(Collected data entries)

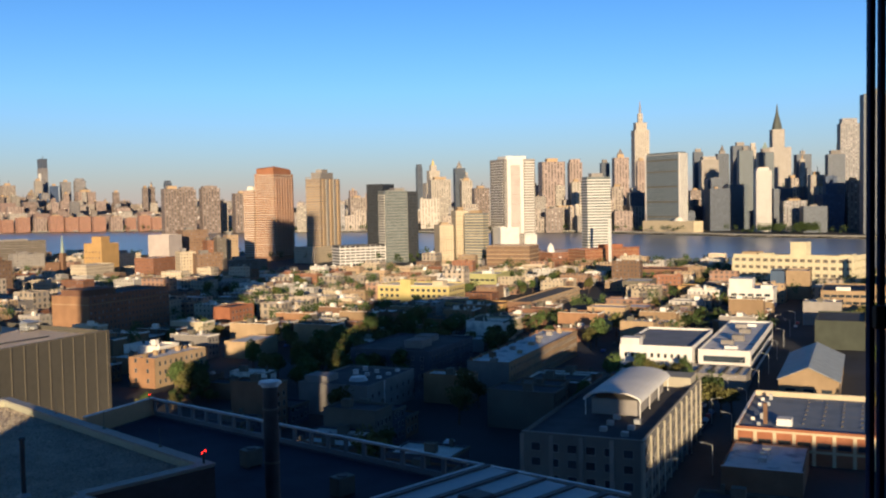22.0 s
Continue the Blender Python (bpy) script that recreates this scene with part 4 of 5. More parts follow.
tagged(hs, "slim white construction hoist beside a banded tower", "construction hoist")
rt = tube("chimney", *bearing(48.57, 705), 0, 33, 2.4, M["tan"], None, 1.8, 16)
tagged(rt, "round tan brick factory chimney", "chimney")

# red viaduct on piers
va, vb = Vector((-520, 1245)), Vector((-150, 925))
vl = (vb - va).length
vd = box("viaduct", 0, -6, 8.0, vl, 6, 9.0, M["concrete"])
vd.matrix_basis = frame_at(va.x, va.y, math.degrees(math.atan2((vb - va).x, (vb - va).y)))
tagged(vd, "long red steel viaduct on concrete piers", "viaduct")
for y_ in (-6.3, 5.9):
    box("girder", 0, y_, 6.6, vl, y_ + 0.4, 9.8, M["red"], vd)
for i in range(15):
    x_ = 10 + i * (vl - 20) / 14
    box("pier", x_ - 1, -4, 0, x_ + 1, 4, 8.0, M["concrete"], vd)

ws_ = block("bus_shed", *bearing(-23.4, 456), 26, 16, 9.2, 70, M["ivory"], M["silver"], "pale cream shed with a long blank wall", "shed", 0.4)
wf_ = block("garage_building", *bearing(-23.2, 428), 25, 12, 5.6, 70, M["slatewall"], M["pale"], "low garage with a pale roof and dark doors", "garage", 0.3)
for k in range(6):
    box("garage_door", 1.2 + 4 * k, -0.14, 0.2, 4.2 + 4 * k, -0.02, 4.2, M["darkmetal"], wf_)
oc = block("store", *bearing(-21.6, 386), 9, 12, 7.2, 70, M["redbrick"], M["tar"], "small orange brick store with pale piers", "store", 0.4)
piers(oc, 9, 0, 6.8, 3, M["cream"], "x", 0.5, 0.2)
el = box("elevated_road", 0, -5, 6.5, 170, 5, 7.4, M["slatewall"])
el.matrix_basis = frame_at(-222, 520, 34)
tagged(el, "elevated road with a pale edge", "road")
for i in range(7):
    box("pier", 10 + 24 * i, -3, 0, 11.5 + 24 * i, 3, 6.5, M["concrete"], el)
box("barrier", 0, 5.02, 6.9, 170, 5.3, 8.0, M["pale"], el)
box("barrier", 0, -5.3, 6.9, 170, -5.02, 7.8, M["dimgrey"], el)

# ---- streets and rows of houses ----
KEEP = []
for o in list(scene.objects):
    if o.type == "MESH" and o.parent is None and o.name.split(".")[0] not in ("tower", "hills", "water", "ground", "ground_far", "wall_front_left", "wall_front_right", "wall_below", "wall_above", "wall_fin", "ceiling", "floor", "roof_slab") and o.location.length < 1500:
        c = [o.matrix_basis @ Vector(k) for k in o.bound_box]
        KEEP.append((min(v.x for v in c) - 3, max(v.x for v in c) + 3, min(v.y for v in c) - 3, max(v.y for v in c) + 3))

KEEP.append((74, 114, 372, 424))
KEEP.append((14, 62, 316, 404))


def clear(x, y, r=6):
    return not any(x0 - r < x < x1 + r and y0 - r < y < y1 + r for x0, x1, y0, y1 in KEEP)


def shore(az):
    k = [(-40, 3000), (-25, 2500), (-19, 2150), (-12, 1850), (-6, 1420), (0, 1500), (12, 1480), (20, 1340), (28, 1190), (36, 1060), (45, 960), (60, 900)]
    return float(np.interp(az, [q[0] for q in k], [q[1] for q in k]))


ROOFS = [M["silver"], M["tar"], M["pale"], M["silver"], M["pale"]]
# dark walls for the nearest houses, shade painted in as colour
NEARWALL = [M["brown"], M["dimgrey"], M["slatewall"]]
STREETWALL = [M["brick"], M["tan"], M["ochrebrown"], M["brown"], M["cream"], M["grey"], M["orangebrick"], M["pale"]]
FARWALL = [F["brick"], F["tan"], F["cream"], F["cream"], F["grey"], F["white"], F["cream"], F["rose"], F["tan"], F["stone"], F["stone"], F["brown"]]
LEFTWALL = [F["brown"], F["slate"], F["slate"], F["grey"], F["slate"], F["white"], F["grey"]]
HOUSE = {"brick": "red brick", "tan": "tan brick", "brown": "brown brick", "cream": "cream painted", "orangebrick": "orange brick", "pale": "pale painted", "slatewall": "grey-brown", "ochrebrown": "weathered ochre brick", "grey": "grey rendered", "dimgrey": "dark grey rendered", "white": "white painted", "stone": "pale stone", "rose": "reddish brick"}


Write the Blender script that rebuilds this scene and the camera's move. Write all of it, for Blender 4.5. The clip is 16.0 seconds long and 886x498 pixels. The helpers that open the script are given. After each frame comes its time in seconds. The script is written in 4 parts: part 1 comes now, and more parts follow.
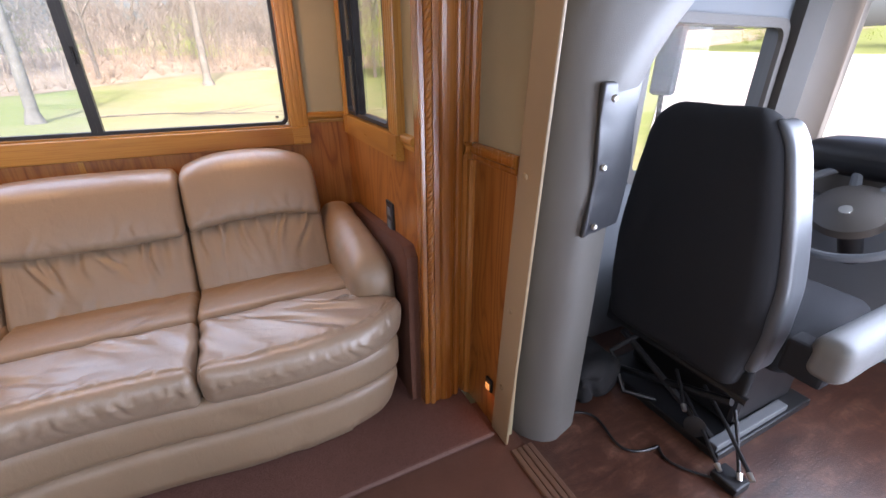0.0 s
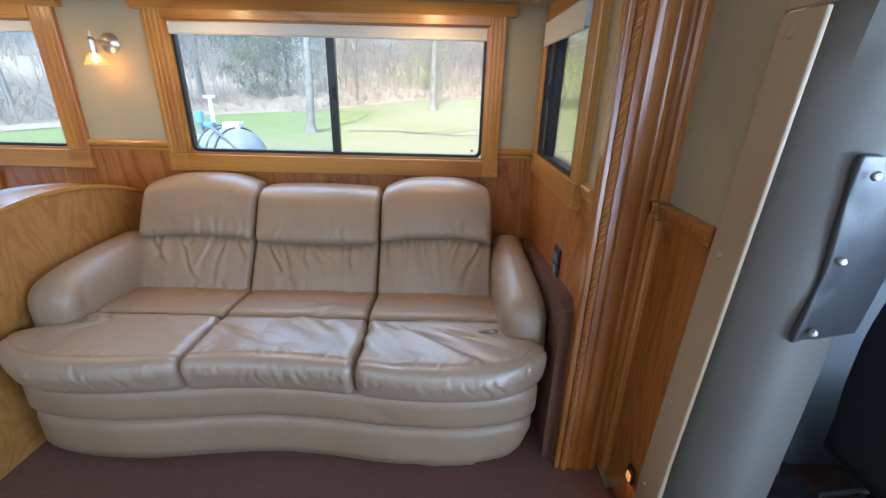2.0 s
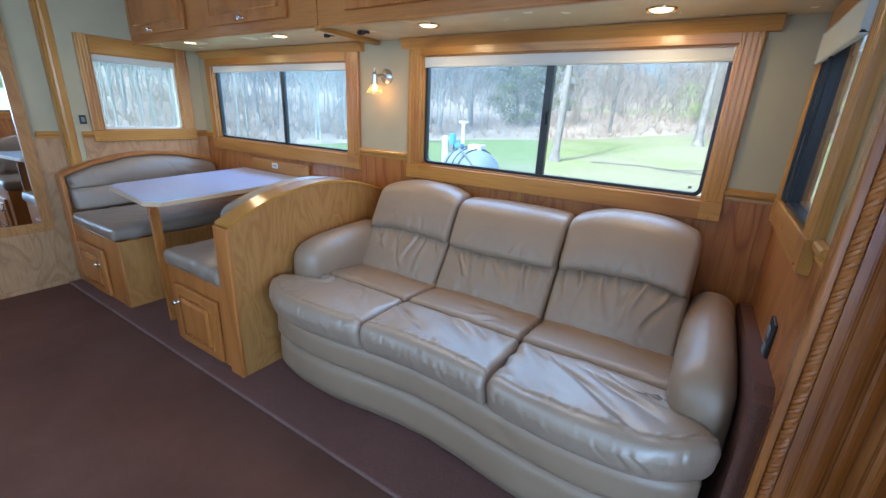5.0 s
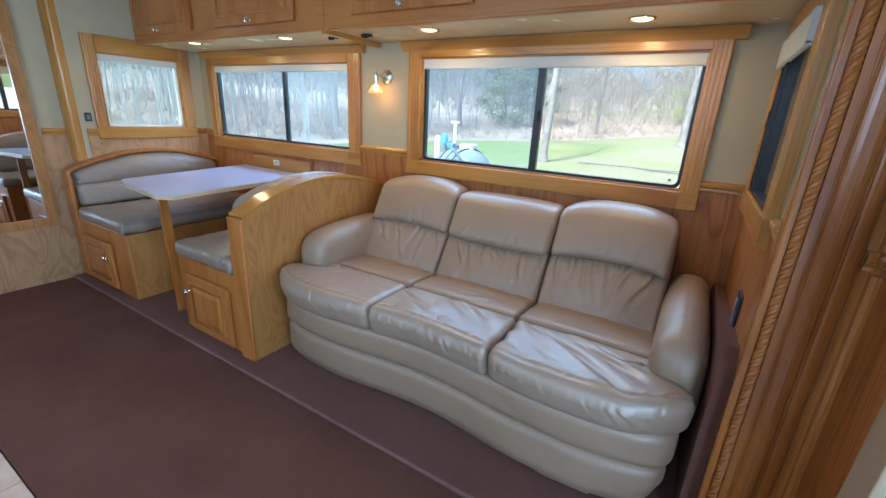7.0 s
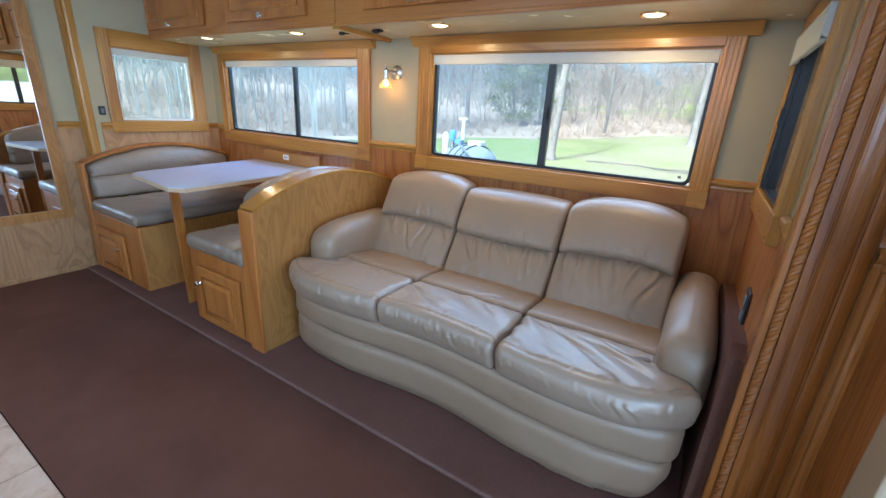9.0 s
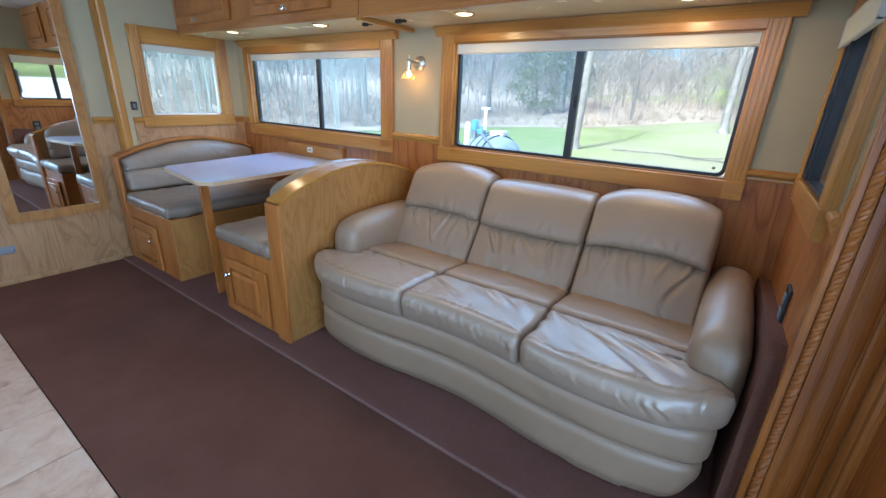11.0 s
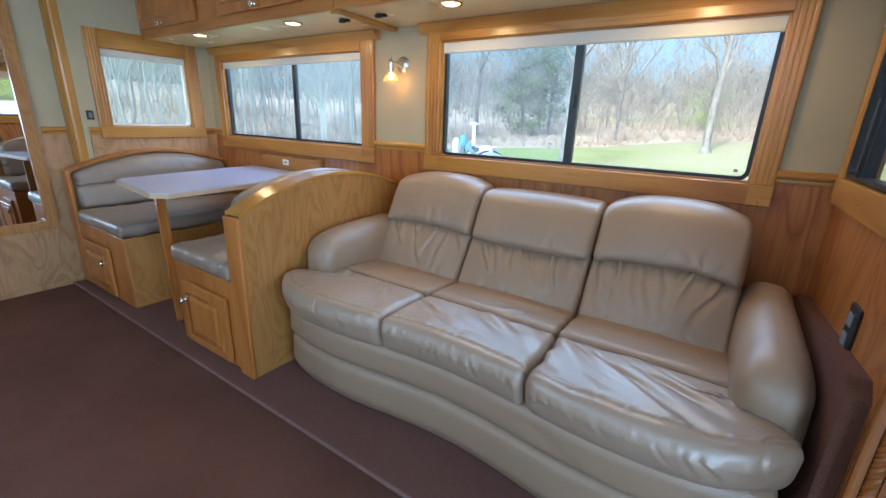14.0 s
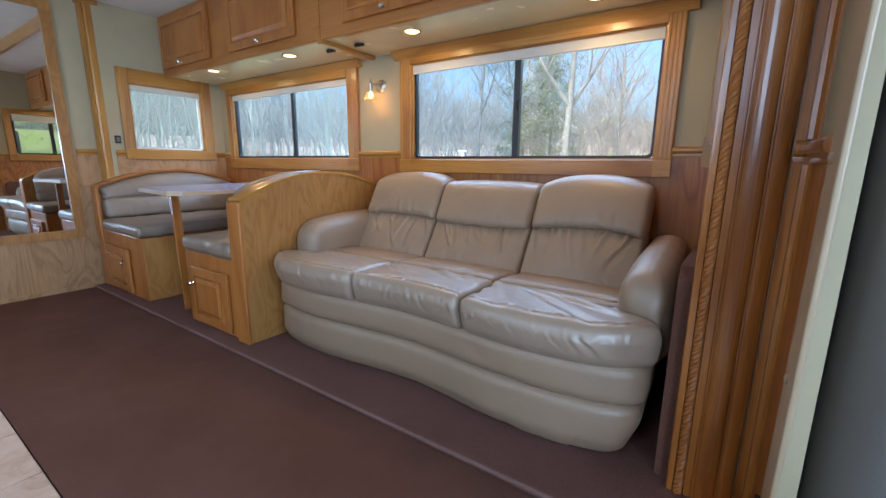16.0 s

Problem
Repeat the material above verbatim. Leave the pictures behind.

Full output
22.0 s
Continue the Blender Python (bpy) script that recreates this scene with part 4 of 5. More parts follow.
tagged(hs, "slim white construction hoist beside a banded tower", "construction hoist")
rt = tube("chimney", *bearing(48.57, 705), 0, 33, 2.4, M["tan"], None, 1.8, 16)
tagged(rt, "round tan brick factory chimney", "chimney")

# red viaduct on piers
va, vb = Vector((-520, 1245)), Vector((-150, 925))
vl = (vb - va).length
vd = box("viaduct", 0, -6, 8.0, vl, 6, 9.0, M["concrete"])
vd.matrix_basis = frame_at(va.x, va.y, math.degrees(math.atan2((vb - va).x, (vb - va).y)))
tagged(vd, "long red steel viaduct on concrete piers", "viaduct")
for y_ in (-6.3, 5.9):
    box("girder", 0, y_, 6.6, vl, y_ + 0.4, 9.8, M["red"], vd)
for i in range(15):
    x_ = 10 + i * (vl - 20) / 14
    box("pier", x_ - 1, -4, 0, x_ + 1, 4, 8.0, M["concrete"], vd)

ws_ = block("bus_shed", *bearing(-23.4, 456), 26, 16, 9.2, 70, M["ivory"], M["silver"], "pale cream shed with a long blank wall", "shed", 0.4)
wf_ = block("garage_building", *bearing(-23.2, 428), 25, 12, 5.6, 70, M["slatewall"], M["pale"], "low garage with a pale roof and dark doors", "garage", 0.3)
for k in range(6):
    box("garage_door", 1.2 + 4 * k, -0.14, 0.2, 4.2 + 4 * k, -0.02, 4.2, M["darkmetal"], wf_)
oc = block("store", *bearing(-21.6, 386), 9, 12, 7.2, 70, M["redbrick"], M["tar"], "small orange brick store with pale piers", "store", 0.4)
piers(oc, 9, 0, 6.8, 3, M["cream"], "x", 0.5, 0.2)
el = box("elevated_road", 0, -5, 6.5, 170, 5, 7.4, M["slatewall"])
el.matrix_basis = frame_at(-222, 520, 34)
tagged(el, "elevated road with a pale edge", "road")
for i in range(7):
    box("pier", 10 + 24 * i, -3, 0, 11.5 + 24 * i, 3, 6.5, M["concrete"], el)
box("barrier", 0, 5.02, 6.9, 170, 5.3, 8.0, M["pale"], el)
box("barrier", 0, -5.3, 6.9, 170, -5.02, 7.8, M["dimgrey"], el)

# ---- streets and rows of houses ----
KEEP = []
for o in list(scene.objects):
    if o.type == "MESH" and o.parent is None and o.name.split(".")[0] not in ("tower", "hills", "water", "ground", "ground_far", "wall_front_left", "wall_front_right", "wall_below", "wall_above", "wall_fin", "ceiling", "floor", "roof_slab") and o.location.length < 1500:
        c = [o.matrix_basis @ Vector(k) for k in o.bound_box]
        KEEP.append((min(v.x for v in c) - 3, max(v.x for v in c) + 3, min(v.y for v in c) - 3, max(v.y for v in c) + 3))

KEEP.append((74, 114, 372, 424))
KEEP.append((14, 62, 316, 404))


def clear(x, y, r=6):
    return not any(x0 - r < x < x1 + r and y0 - r < y < y1 + r for x0, x1, y0, y1 in KEEP)


def shore(az):
    k = [(-40, 3000), (-25, 2500), (-19, 2150), (-12, 1850), (-6, 1420), (0, 1500), (12, 1480), (20, 1340), (28, 1190), (36, 1060), (45, 960), (60, 900)]
    return float(np.interp(az, [q[0] for q in k], [q[1] for q in k]))


ROOFS = [M["silver"], M["tar"], M["pale"], M["silver"], M["pale"]]
# dark walls for the nearest houses, shade painted in as colour
NEARWALL = [M["brown"], M["dimgrey"], M["slatewall"]]
STREETWALL = [M["brick"], M["tan"], M["ochrebrown"], M["brown"], M["cream"], M["grey"], M["orangebrick"], M["pale"]]
FARWALL = [F["brick"], F["tan"], F["cream"], F["cream"], F["grey"], F["white"], F["cream"], F["rose"], F["tan"], F["stone"], F["stone"], F["brown"]]
LEFTWALL = [F["brown"], F["slate"], F["slate"], F["grey"], F["slate"], F["white"], F["grey"]]
HOUSE = {"brick": "red brick", "tan": "tan brick", "brown": "brown brick", "cream": "cream painted", "orangebrick": "orange brick", "pale": "pale painted", "slatewall": "grey-brown", "ochrebrown": "weathered ochre brick", "grey": "grey rendered", "dimgrey": "dark grey rendered", "white": "white painted", "stone": "pale stone", "rose": "reddish brick"}


Write the Blender script that rebuilds this scene and the camera's move. Write all of it, for Blender 4.5. The clip is 16.0 seconds long and 886x498 pixels. The helpers that open the script are given. After each frame comes its time in seconds. The script is written in 4 parts: part 1 comes now, and more parts follow.
0.0 s
2.0 s
5.0 s
7.0 s
9.0 s
11.0 s
14.0 s
16.0 s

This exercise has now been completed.